Papa and the Ghouls have had it too – one unimpressed listener even went as far as to start a petition to get them to split up for being “a watered-down version of Blue Oyster Cult.” They’re rightly unfazed by this obsessive need to segregate and compartmentalise popular music, and the Ghoul is reluctant to commit to a particular genre, even professing an appreciation of “kindred spirit” Lady Gaga when asked about her controversial collaboration with Metallica at this year’s Grammys.
“It’s provoking for people.” he says, almost boastfully. “The ever-growing discussion is whether or not Ghost is metal. From where I’m sitting, I don’t care if we are or not, because I don’t necessarily regard us as a heavy or metal band.
“I grew up listening to metal – I know what it feels like being the only metalhead at school and wearing your influences on your sleeve, wearing T-shirts and standing up and being proud of being alternative.

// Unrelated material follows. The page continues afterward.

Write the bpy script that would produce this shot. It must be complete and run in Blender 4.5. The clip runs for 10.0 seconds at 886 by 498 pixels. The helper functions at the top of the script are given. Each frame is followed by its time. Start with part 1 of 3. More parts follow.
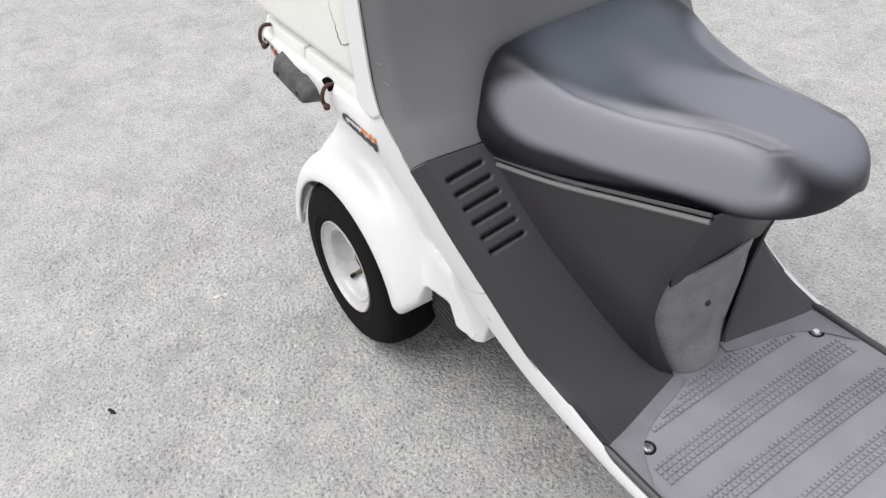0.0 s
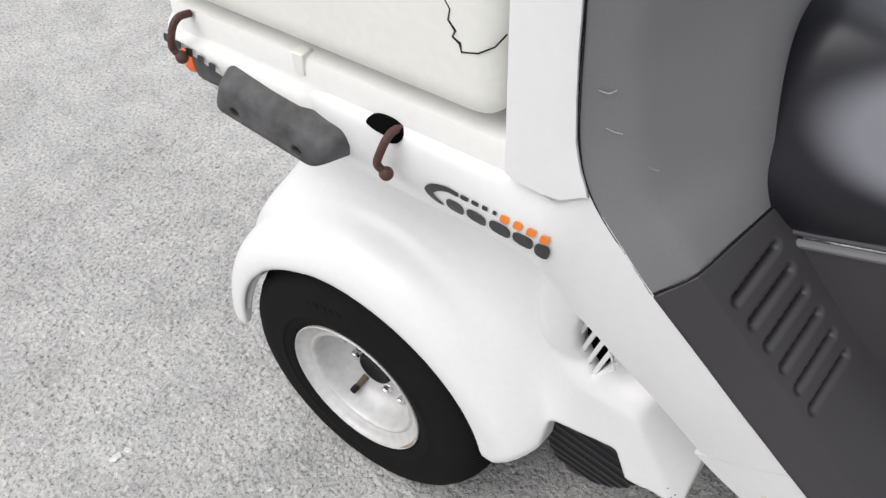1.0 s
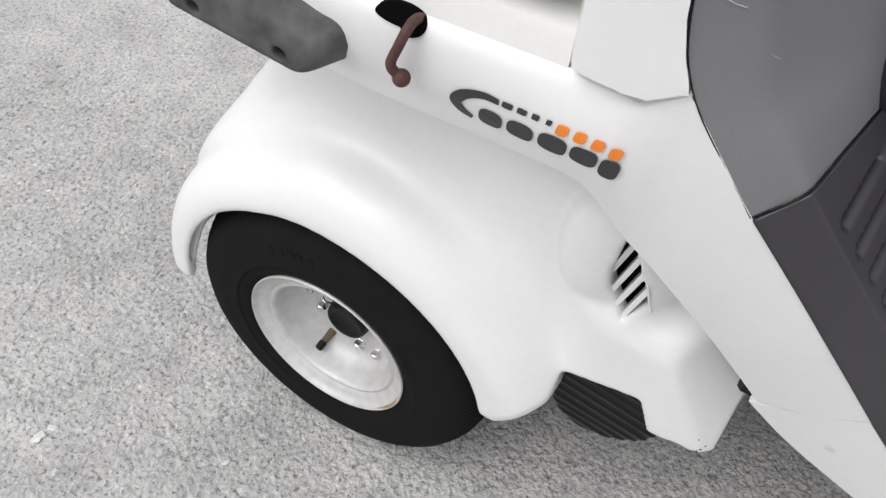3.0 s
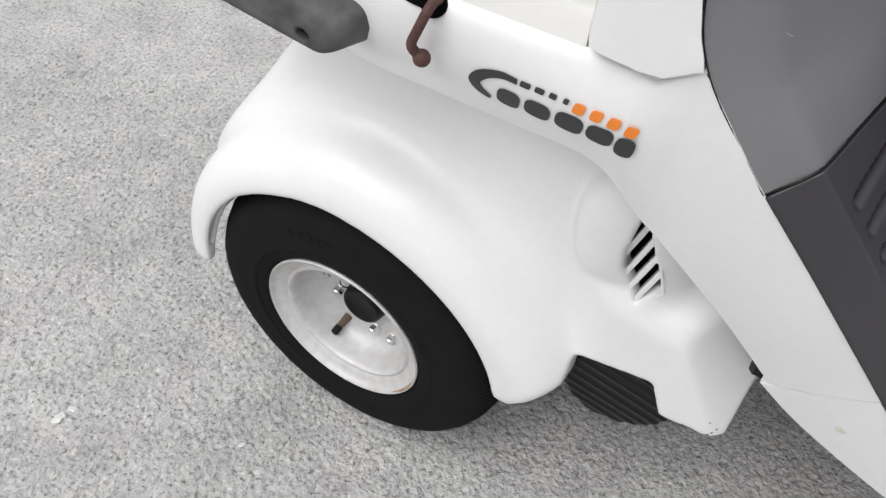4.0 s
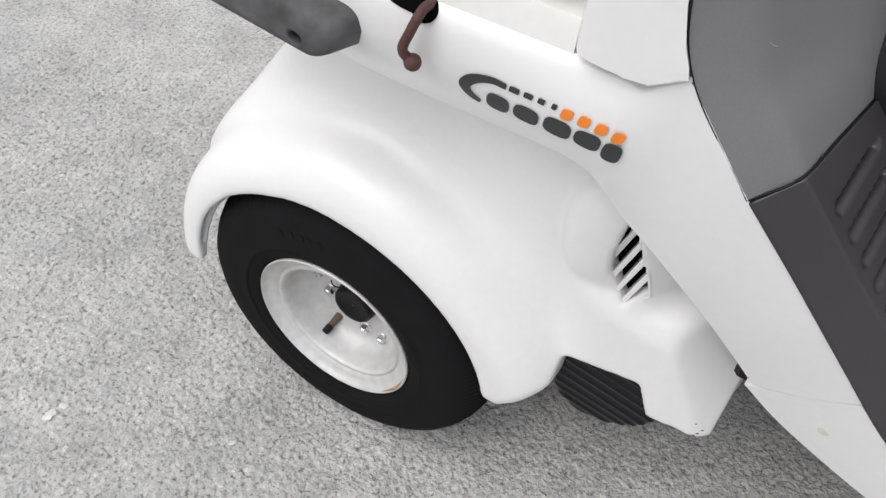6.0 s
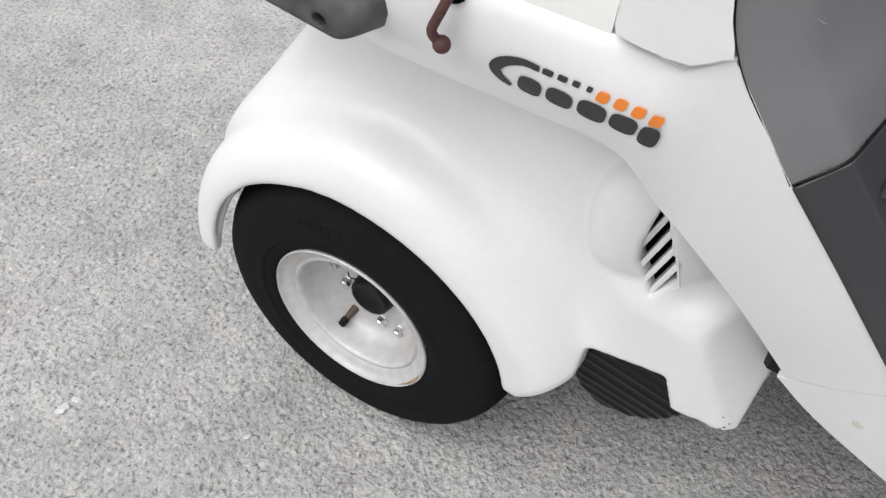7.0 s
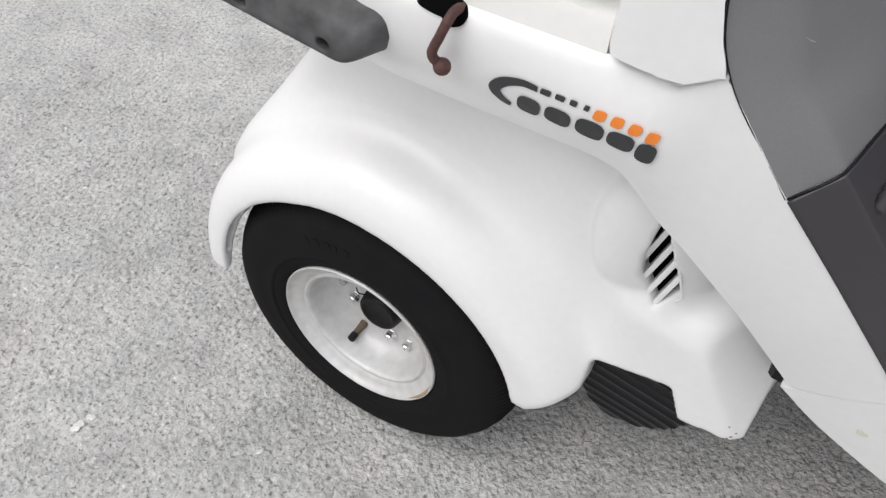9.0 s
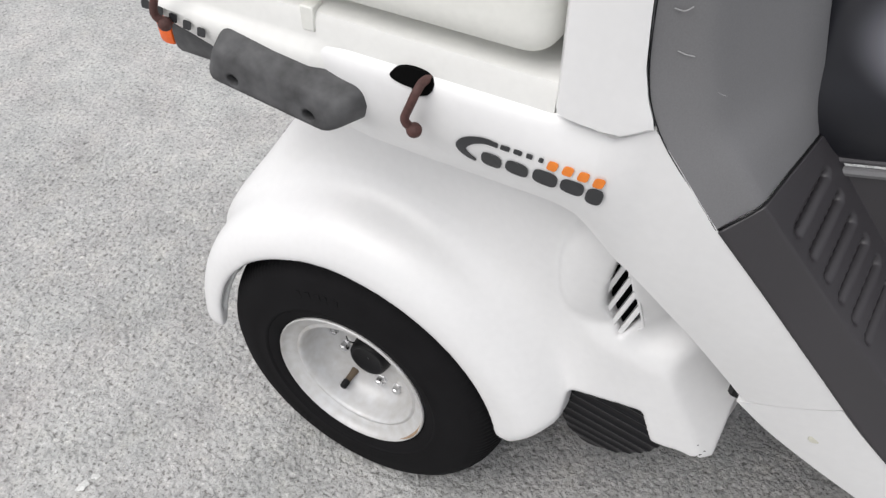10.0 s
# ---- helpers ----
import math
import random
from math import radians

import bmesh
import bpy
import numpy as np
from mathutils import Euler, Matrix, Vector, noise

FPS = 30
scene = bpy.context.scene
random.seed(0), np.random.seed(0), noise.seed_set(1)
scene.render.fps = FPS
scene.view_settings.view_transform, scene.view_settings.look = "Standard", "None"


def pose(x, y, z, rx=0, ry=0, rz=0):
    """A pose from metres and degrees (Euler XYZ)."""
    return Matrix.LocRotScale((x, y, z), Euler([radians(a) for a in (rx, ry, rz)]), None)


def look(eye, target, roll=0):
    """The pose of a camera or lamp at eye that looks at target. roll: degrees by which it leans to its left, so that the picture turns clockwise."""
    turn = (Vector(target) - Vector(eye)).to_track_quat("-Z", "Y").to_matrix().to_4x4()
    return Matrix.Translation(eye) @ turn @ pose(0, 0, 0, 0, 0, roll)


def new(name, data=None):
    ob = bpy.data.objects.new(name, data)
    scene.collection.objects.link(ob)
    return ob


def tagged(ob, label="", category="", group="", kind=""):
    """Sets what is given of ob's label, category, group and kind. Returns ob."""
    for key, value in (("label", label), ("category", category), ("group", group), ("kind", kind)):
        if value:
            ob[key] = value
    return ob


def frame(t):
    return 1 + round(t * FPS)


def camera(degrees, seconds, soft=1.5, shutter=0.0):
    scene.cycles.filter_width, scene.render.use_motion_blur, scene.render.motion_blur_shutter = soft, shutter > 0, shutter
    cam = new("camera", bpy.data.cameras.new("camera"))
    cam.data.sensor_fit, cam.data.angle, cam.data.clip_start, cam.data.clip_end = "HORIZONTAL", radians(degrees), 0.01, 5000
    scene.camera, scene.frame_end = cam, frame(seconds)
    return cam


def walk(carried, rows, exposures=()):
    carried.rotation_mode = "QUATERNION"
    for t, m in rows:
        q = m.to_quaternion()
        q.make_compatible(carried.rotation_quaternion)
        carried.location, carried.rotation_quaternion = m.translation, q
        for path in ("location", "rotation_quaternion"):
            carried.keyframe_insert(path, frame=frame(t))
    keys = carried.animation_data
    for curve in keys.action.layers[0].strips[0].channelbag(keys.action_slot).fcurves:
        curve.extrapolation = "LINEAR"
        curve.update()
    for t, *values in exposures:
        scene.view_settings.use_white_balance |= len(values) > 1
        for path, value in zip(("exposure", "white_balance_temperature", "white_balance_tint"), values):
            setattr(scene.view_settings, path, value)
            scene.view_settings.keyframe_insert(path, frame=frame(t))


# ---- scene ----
cam = camera(58.2, 10.0, soft=1.4)
PATH = [
    (0, (1.178, -0.752, 1.247), (-0.148, 0.033, -0.028), -5.2),
    (0.3, (0.947, -0.731, 1.191), (-0.097, 0.004, 0.068), -5.5),
    (0.5, (0.772, -0.718, 1.145), (-0.37, 0.208, -0.211), -5.0),
    (0.7, (0.637, -0.688, 1.102), (-0.254, 0.135, -0.089), -5.1),
    (0.8, (0.553, -0.679, 1.07), (-0.275, 0.184, -0.138), -4.4),
    (1, (0.444, -0.661, 1.034), (-0.41, 0.418, -0.417), -2.7),
    (1.2, (0.389, -0.663, 1.007), (-0.243, 0.299, -0.244), -1.1),
    (1.3, (0.376, -0.66, 0.995), (-0.229, 0.309, -0.265), -0.5),
    (1.5, (0.345, -0.66, 0.965), (-0.299, 0.489, -0.54), 0.7),
    (1.7, (0.333, -0.665, 0.949), (-0.188, 0.313, -0.34), 1.6),
    (2, (0.333, -0.661, 0.934), (-0.259, 0.48, -0.598), 3.1),
    (2.5, (0.334, -0.649, 0.926), (-0.261, 0.485, -0.611), 3.7),
    (2.7, (0.332, -0.648, 0.93), (-0.176, 0.313, -0.377), 3.5),
    (3.8, (0.336, -0.661, 0.94), (-0.194, 0.281, -0.372), 2.5),
    (4, (0.338, -0.666, 0.936), (-0.29, 0.441, -0.607), 2.6),
    (4.5, (0.342, -0.661, 0.932), (-0.291, 0.442, -0.611), 2.7),
    (5, (0.345, -0.656, 0.935), (-0.289, 0.45, -0.607), 2.9),
    (5.2, (0.346, -0.663, 0.937), (-0.188, 0.279, -0.373), 3.0),
    (6.3, (0.338, -0.67, 0.943), (-0.181, 0.277, -0.37), 3.7),
    (6.5, (0.335, -0.673, 0.935), (-0.28, 0.437, -0.611), 3.5),
    (7, (0.325, -0.671, 0.928), (-0.29, 0.431, -0.624), 3.3),
    (7.5, (0.326, -0.673, 0.931), (-0.293, 0.423, -0.623), 3.0),
    (8, (0.33, -0.671, 0.939), (-0.297, 0.42, -0.614), 2.5),
    (8.5, (0.33, -0.667, 0.944), (-0.306, 0.426, -0.605), 2.1),
    (9, (0.331, -0.672, 0.939), (-0.319, 0.433, -0.595), 1.4),
    (9.5, (0.336, -0.676, 0.945), (-0.331, 0.46, -0.56), 0.5),
    (9.7, (0.337, -0.687, 0.954), (-0.226, 0.301, -0.309), 0.4),
    (10, (0.361, -0.713, 0.982), (-0.311, 0.5, -0.459), -0.4),
]
walk(cam, [(t, look(eye, target, roll)) for t, eye, target, roll in PATH], exposures=[(0, 0.48), (0.5, 0.50), (1, 0.41), (1.6, 0.35), (10, 0.32)])

# ---- world and light: a bright overcast day ----
world = bpy.data.worlds.new("overcast_sky")
scene.world = world
world.use_nodes = True
wn = world.node_tree
sky = wn.nodes.new("ShaderNodeTexSky")
sky.sky_type, sky.sun_disc = "NISHITA", False
sky.sun_elevation, sky.sun_rotation = radians(55), radians(200)
sky.air_density, sky.dust_density, sky.ozone_density = 1.0, 4.0, 1.0
wn.nodes["Background"].inputs[1].default_value = 0.108
veil = wn.nodes.new("ShaderNodeMix")
veil.data_type = "RGBA"
veil.inputs[0].default_value = 0.85
# the cloud cover is three times as bright overhead as at the horizon
way, split, rise = wn.nodes.new("ShaderNodeTexCoord"), wn.nodes.new("ShaderNodeSeparateXYZ"), wn.nodes.new("ShaderNodeValToRGB")
rise.color_ramp.elements[0].color, rise.color_ramp.elements[1].color = (0.42, 0.422, 0.434, 1), (1.21, 1.217, 1.252, 1)
lift = wn.nodes.new("ShaderNodeVectorMath")
lift.operation = "SCALE"
lift.inputs["Scale"].default_value = 7.9
wn.links.new(way.outputs["Generated"], split.inputs[0])
wn.links.new(split.outputs["Z"], rise.inputs[0])
wn.links.new(rise.outputs[0], lift.inputs[0])
wn.links.new(lift.outputs[0], veil.inputs[7])
wn.links.new(sky.outputs[0], veil.inputs[6])
wn.links.new(veil.outputs[2], wn.nodes["Background"].inputs[0])
sun = new("sun", bpy.data.lights.new("sun", "SUN"))
sun.data.energy, sun.data.angle, sun.data.color = 1.45, radians(50), (1.0, 0.98, 0.965)
sun.matrix_world = look((-1.6, -2.6, 4.9), (0, 0, 0))


# ---- materials ----
def material(name, base, rough=0.5, metal=0.0, vary=0.1, scale=12.0, fine=300.0, bump=0.15, depth=0.0004, coat=0.0, spec=0.5, dirt=None, coat_rough=0.15):
    """A procedural surface: base colour varied at two scales, roughness variation and a fine relief."""
    m = bpy.data.materials.new(name)
    m.use_nodes = True
    nt, bs = m.node_tree, m.node_tree.nodes["Principled BSDF"]
    co = nt.nodes.new("ShaderNodeTexCoord")
    big, small = nt.nodes.new("ShaderNodeTexNoise"), nt.nodes.new("ShaderNodeTexNoise")
    big.inputs["Scale"].default_value, big.inputs["Detail"].default_value = scale, 6
    small.inputs["Scale"].default_value, small.inputs["Detail"].default_value = fine, 3
    for n in (big, small):
        nt.links.new(co.outputs["Object"], n.inputs["Vector"])
    mean = nt.nodes.new("ShaderNodeMath")
    mean.operation = "MULTIPLY_ADD"
    mean.inputs[1].default_value = 0.45
    nt.links.new(small.outputs[0], mean.inputs[0])
    half = nt.nodes.new("ShaderNodeMath")
    half.operation = "MULTIPLY"
    half.inputs[1].default_value = 0.55
    nt.links.new(big.outputs[0], half.inputs[0])
    nt.links.new(half.outputs[0], mean.inputs[2])
    ramp = nt.nodes.new("ShaderNodeValToRGB")
    lo, hi = ramp.color_ramp.elements
    lo.position, hi.position = 0.32, 0.68
    dark = dirt or tuple(c * (1 - vary) for c in base)
    lo.color, hi.color = (*dark, 1), (*(min(1.0, c * (1 + vary * 0.6)) for c in base), 1)
    nt.links.new(mean.outputs[0], ramp.inputs[0])
    nt.links.new(ramp.outputs[0], bs.inputs["Base Color"])
    rr = nt.nodes.new("ShaderNodeMapRange")
    rr.inputs[3].default_value, rr.inputs[4].default_value = max(0.02, rough - 0.08), min(1.0, rough + 0.08)
    nt.links.new(big.outputs[0], rr.inputs[0])
    nt.links.new(rr.outputs[0], bs.inputs["Roughness"])
    bs.inputs["Metallic"].default_value = metal
    bs.inputs["Coat Weight"].default_value, bs.inputs["Coat Roughness"].default_value = coat, coat_rough
    bs.inputs["Specular IOR Level"].default_value = spec
    if bump:
        bp = nt.nodes.new("ShaderNodeBump")
        bp.inputs["Strength"].default_value, bp.inputs["Distance"].default_value = bump, depth
        nt.links.new(small.outputs[0], bp.inputs["Height"])
        nt.links.new(bp.outputs[0], bs.inputs["Normal"])
    return m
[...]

That’s why it’s become so emotionally frail, because as soon as someone else steps in claiming to be the same thing, it becomes a challenge.
“I regard the phenomenon as a beautiful thing, good for any kid who embraces punk or metal or whatever if it makes that person live through adolescence, school and all that shit that is, for many people, a big turmoil. But the problem is that sort of stigma is carried amongst a lot of these grown-up metalheads. Come on, you’re 30, 40, 50. Fuck, man! You’re discussing everything the same way we used to when we were 14.”
On the subject of this myopic view existing within the scene and bands lacking their own USP, he goes on to provide an allegory to horror films, which seems fitting for a band of Ghost’s thematic calibre.
“I’m a big horror enthusiast, but I’m also a film enthusiast. If you consider everything that’s horror good, you’re stupid, ‘cause there’s a difference between quality and entertainment. Decades into the horror genre being established, you have hammer horror, and if that’s the equivalent of Black Sabbath, Deep Purple and Led Zeppelin, you have ‘70s and ‘80s horror, the equivalent of thrash and death metal. If you talk to real film enthusiasts, it always comes down to the same films – Jaws, The Shining, The Exorcist, Rosemary’s Baby. What usually would happen is those films are made by people who don’t only make horror films – maybe that’s the one horror film they’ve made – whereas if you have B and C movies, it’s usually made by someone who makes horror films only and probably only watches horror films. I think that’s masturbating; it’s circle-jerking in the realm of that genre you move within.”
Ghost’s uncompromising, almost Wildean outlook – that the only thing worse than being talked about is not being talked about – is one that has brought them undeniable good fortune and, with multiple sold-out dates on the upcoming European trek, they show no signs of slowing down.
“For every year that we got bigger, the more people are going to expect.” he concludes, with reference to their Lisbon comeback. “It’s going to be better now. I guess this is going to be the first time we really do the show.”
So if Ghost are just getting warmed up in terms of what they have to offer the congregation of Portugal, this could be something very special indeed. Let us pray.